__Stated exercise__:
Every line below should be copied exactly; drop the pictures.

__Supplied information__:

.....

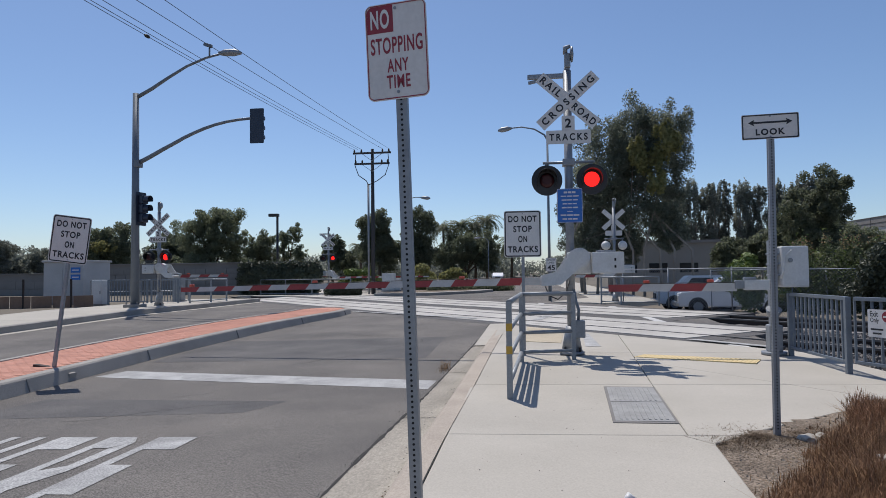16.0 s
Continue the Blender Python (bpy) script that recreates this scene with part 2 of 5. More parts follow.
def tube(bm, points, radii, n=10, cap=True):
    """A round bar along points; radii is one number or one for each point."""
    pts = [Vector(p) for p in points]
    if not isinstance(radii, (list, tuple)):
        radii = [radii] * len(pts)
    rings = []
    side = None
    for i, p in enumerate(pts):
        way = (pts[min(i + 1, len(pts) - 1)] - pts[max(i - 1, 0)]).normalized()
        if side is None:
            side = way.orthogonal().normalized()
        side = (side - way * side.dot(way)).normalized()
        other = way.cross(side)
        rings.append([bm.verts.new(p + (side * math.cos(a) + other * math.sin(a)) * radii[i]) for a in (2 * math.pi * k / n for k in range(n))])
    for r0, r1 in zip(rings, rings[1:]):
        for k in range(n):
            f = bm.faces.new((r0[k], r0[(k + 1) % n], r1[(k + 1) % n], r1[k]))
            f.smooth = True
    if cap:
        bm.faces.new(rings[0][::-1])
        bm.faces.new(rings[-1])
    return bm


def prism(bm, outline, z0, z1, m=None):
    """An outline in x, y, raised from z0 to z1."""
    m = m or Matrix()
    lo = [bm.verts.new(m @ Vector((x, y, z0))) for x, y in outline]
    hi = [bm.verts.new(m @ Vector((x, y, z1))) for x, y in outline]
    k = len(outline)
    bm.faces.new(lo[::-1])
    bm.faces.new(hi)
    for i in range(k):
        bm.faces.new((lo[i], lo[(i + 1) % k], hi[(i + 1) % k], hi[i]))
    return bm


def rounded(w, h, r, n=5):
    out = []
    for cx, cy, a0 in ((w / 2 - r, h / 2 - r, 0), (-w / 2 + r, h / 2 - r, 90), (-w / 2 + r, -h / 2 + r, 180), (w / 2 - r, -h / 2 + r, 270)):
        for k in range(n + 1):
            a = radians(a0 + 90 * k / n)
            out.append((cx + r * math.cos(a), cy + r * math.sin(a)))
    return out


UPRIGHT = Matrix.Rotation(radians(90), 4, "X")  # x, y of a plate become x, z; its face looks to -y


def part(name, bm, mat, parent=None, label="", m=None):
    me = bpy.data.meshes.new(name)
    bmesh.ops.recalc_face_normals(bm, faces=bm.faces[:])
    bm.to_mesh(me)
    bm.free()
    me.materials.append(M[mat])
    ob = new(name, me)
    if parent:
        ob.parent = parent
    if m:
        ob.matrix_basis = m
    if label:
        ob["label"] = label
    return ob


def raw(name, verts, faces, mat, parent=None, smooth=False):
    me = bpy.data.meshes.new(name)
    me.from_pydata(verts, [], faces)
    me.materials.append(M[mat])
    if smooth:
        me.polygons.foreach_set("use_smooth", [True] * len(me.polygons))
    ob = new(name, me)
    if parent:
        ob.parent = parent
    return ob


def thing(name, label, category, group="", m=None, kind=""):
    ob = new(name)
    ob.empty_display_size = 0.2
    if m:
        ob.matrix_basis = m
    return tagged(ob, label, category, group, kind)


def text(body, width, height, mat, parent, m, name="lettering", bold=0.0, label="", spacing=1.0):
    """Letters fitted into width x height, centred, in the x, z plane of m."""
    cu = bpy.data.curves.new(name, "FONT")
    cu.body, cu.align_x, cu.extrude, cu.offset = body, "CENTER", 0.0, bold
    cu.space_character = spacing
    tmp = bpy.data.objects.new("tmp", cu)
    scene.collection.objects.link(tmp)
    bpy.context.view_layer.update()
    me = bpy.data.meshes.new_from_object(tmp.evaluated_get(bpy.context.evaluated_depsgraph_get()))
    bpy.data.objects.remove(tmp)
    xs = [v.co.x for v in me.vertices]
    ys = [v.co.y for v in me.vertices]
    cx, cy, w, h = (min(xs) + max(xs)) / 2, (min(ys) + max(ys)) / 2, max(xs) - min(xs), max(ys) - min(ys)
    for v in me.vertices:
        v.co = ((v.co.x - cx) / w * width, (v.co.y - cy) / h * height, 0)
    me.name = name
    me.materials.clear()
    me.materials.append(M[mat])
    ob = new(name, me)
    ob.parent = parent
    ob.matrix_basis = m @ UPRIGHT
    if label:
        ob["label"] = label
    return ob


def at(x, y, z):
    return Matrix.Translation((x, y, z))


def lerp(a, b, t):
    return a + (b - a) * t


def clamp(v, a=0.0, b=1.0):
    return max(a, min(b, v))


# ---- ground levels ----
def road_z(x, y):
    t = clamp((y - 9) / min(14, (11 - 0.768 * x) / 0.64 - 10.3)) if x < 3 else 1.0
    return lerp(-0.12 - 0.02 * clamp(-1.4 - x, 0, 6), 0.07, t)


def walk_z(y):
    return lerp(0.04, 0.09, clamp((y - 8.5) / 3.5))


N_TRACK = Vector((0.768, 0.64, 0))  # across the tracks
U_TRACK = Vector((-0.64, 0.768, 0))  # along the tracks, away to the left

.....

__Exercise result__:
16.0 s
Continue the Blender Python (bpy) script that recreates this scene with part 2 of 5. More parts follow.
def tube(bm, points, radii, n=10, cap=True):
    """A round bar along points; radii is one number or one for each point."""
    pts = [Vector(p) for p in points]
    if not isinstance(radii, (list, tuple)):
        radii = [radii] * len(pts)
    rings = []
    side = None
    for i, p in enumerate(pts):
        way = (pts[min(i + 1, len(pts) - 1)] - pts[max(i - 1, 0)]).normalized()
        if side is None:
            side = way.orthogonal().normalized()
        side = (side - way * side.dot(way)).normalized()
        other = way.cross(side)
        rings.append([bm.verts.new(p + (side * math.cos(a) + other * math.sin(a)) * radii[i]) for a in (2 * math.pi * k / n for k in range(n))])
    for r0, r1 in zip(rings, rings[1:]):
        for k in range(n):
            f = bm.faces.new((r0[k], r0[(k + 1) % n], r1[(k + 1) % n], r1[k]))
            f.smooth = True
    if cap:
        bm.faces.new(rings[0][::-1])
        bm.faces.new(rings[-1])
    return bm


def prism(bm, outline, z0, z1, m=None):
    """An outline in x, y, raised from z0 to z1."""
    m = m or Matrix()
    lo = [bm.verts.new(m @ Vector((x, y, z0))) for x, y in outline]
    hi = [bm.verts.new(m @ Vector((x, y, z1))) for x, y in outline]
    k = len(outline)
    bm.faces.new(lo[::-1])
    bm.faces.new(hi)
    for i in range(k):
        bm.faces.new((lo[i], lo[(i + 1) % k], hi[(i + 1) % k], hi[i]))
    return bm


def rounded(w, h, r, n=5):
    out = []
    for cx, cy, a0 in ((w / 2 - r, h / 2 - r, 0), (-w / 2 + r, h / 2 - r, 90), (-w / 2 + r, -h / 2 + r, 180), (w / 2 - r, -h / 2 + r, 270)):
        for k in range(n + 1):
            a = radians(a0 + 90 * k / n)
            out.append((cx + r * math.cos(a), cy + r * math.sin(a)))
    return out


UPRIGHT = Matrix.Rotation(radians(90), 4, "X")  # x, y of a plate become x, z; its face looks to -y


def part(name, bm, mat, parent=None, label="", m=None):
    me = bpy.data.meshes.new(name)
    bmesh.ops.recalc_face_normals(bm, faces=bm.faces[:])
    bm.to_mesh(me)
    bm.free()
    me.materials.append(M[mat])
    ob = new(name, me)
    if parent:
        ob.parent = parent
    if m:
        ob.matrix_basis = m
    if label:
        ob["label"] = label
    return ob


def raw(name, verts, faces, mat, parent=None, smooth=False):
    me = bpy.data.meshes.new(name)
    me.from_pydata(verts, [], faces)
    me.materials.append(M[mat])
    if smooth:
        me.polygons.foreach_set("use_smooth", [True] * len(me.polygons))
    ob = new(name, me)
    if parent:
        ob.parent = parent
    return ob


def thing(name, label, category, group="", m=None, kind=""):
    ob = new(name)
    ob.empty_display_size = 0.2
    if m:
        ob.matrix_basis = m
    return tagged(ob, label, category, group, kind)


def text(body, width, height, mat, parent, m, name="lettering", bold=0.0, label="", spacing=1.0):
    """Letters fitted into width x height, centred, in the x, z plane of m."""
    cu = bpy.data.curves.new(name, "FONT")
    cu.body, cu.align_x, cu.extrude, cu.offset = body, "CENTER", 0.0, bold
    cu.space_character = spacing
    tmp = bpy.data.objects.new("tmp", cu)
    scene.collection.objects.link(tmp)
    bpy.context.view_layer.update()
    me = bpy.data.meshes.new_from_object(tmp.evaluated_get(bpy.context.evaluated_depsgraph_get()))
    bpy.data.objects.remove(tmp)
    xs = [v.co.x for v in me.vertices]
    ys = [v.co.y for v in me.vertices]
    cx, cy, w, h = (min(xs) + max(xs)) / 2, (min(ys) + max(ys)) / 2, max(xs) - min(xs), max(ys) - min(ys)
    for v in me.vertices:
        v.co = ((v.co.x - cx) / w * width, (v.co.y - cy) / h * height, 0)
    me.name = name
    me.materials.clear()
    me.materials.append(M[mat])
    ob = new(name, me)
    ob.parent = parent
    ob.matrix_basis = m @ UPRIGHT
    if label:
        ob["label"] = label
    return ob


def at(x, y, z):
    return Matrix.Translation((x, y, z))


def lerp(a, b, t):
    return a + (b - a) * t


def clamp(v, a=0.0, b=1.0):
    return max(a, min(b, v))


# ---- ground levels ----
def road_z(x, y):
    t = clamp((y - 9) / min(14, (11 - 0.768 * x) / 0.64 - 10.3)) if x < 3 else 1.0
    return lerp(-0.12 - 0.02 * clamp(-1.4 - x, 0, 6), 0.07, t)


def walk_z(y):
    return lerp(0.04, 0.09, clamp((y - 8.5) / 3.5))


N_TRACK = Vector((0.768, 0.64, 0))  # across the tracks
U_TRACK = Vector((-0.64, 0.768, 0))  # along the tracks, away to the left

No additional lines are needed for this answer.